# MATERIAL PROVIDED start

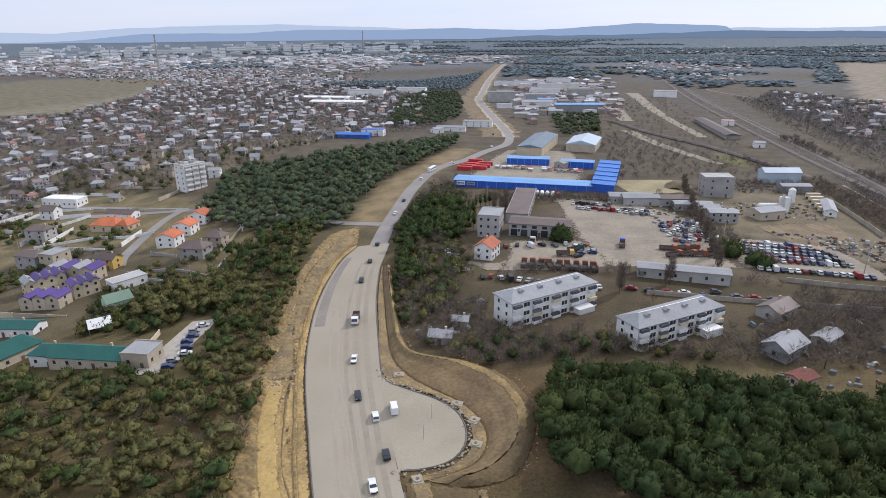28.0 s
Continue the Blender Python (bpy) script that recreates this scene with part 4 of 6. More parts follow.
def long_hall(x, y, deg, length, depth, h, wall, roof, label, rise=1.2, posts=8, doors=4, name="market_hall"):
    """A long sheet-metal hall. x, y: its near left corner."""
    o = thing(name, label, "building", x, y, g(x, y) , radians(deg))
    part("wall", Geo().box(length / 2, depth / 2, -2, length, depth, h + 2), M[wall], o)
    part("roof", Geo().gable(length / 2, depth / 2, h, length + 0.8, depth + 0.8, rise, 0.2), M[roof], o)
    part("gable_wall", Geo().add([(0, 0, h), (0, depth, h), (0, depth / 2, h + rise), (length, 0, h), (length, depth, h), (length, depth / 2, h + rise)], [(1, 0, 2), (3, 4, 5)]), M[wall], o)
    for i in range(posts):
        part("rib", Geo().box((i + 0.5) * length / posts, -0.06, -1, 0.25, 0.14, h + 1), M[roof], o)
    for i in range(doors):
        part("gate", GATE, None, o, at=pose((i + 0.5) * length / doors, depth + 0.05, 0))
    return o


long_hall(6, 630.5, -18.5, 87, 15, 4.6, "blue", "blueroof", "long blue sheet-metal market hall with light roof", 0.7, 14, 8)
sign = thing("wall_sign", "white and blue sign panels on the market hall", "sign", 10.4, 628.7, g(10, 629) + 1.6, radians(-18.5))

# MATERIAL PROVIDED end

Reproduce each line exactly as it appears, omitting the pictures.

TASK SOLUTION
28.0 s
Continue the Blender Python (bpy) script that recreates this scene with part 4 of 6. More parts follow.
def long_hall(x, y, deg, length, depth, h, wall, roof, label, rise=1.2, posts=8, doors=4, name="market_hall"):
    """A long sheet-metal hall. x, y: its near left corner."""
    o = thing(name, label, "building", x, y, g(x, y) , radians(deg))
    part("wall", Geo().box(length / 2, depth / 2, -2, length, depth, h + 2), M[wall], o)
    part("roof", Geo().gable(length / 2, depth / 2, h, length + 0.8, depth + 0.8, rise, 0.2), M[roof], o)
    part("gable_wall", Geo().add([(0, 0, h), (0, depth, h), (0, depth / 2, h + rise), (length, 0, h), (length, depth, h), (length, depth / 2, h + rise)], [(1, 0, 2), (3, 4, 5)]), M[wall], o)
    for i in range(posts):
        part("rib", Geo().box((i + 0.5) * length / posts, -0.06, -1, 0.25, 0.14, h + 1), M[roof], o)
    for i in range(doors):
        part("gate", GATE, None, o, at=pose((i + 0.5) * length / doors, depth + 0.05, 0))
    return o


long_hall(6, 630.5, -18.5, 87, 15, 4.6, "blue", "blueroof", "long blue sheet-metal market hall with light roof", 0.7, 14, 8)
sign = thing("wall_sign", "white and blue sign panels on the market hall", "sign", 10.4, 628.7, g(10, 629) + 1.6, radians(-18.5))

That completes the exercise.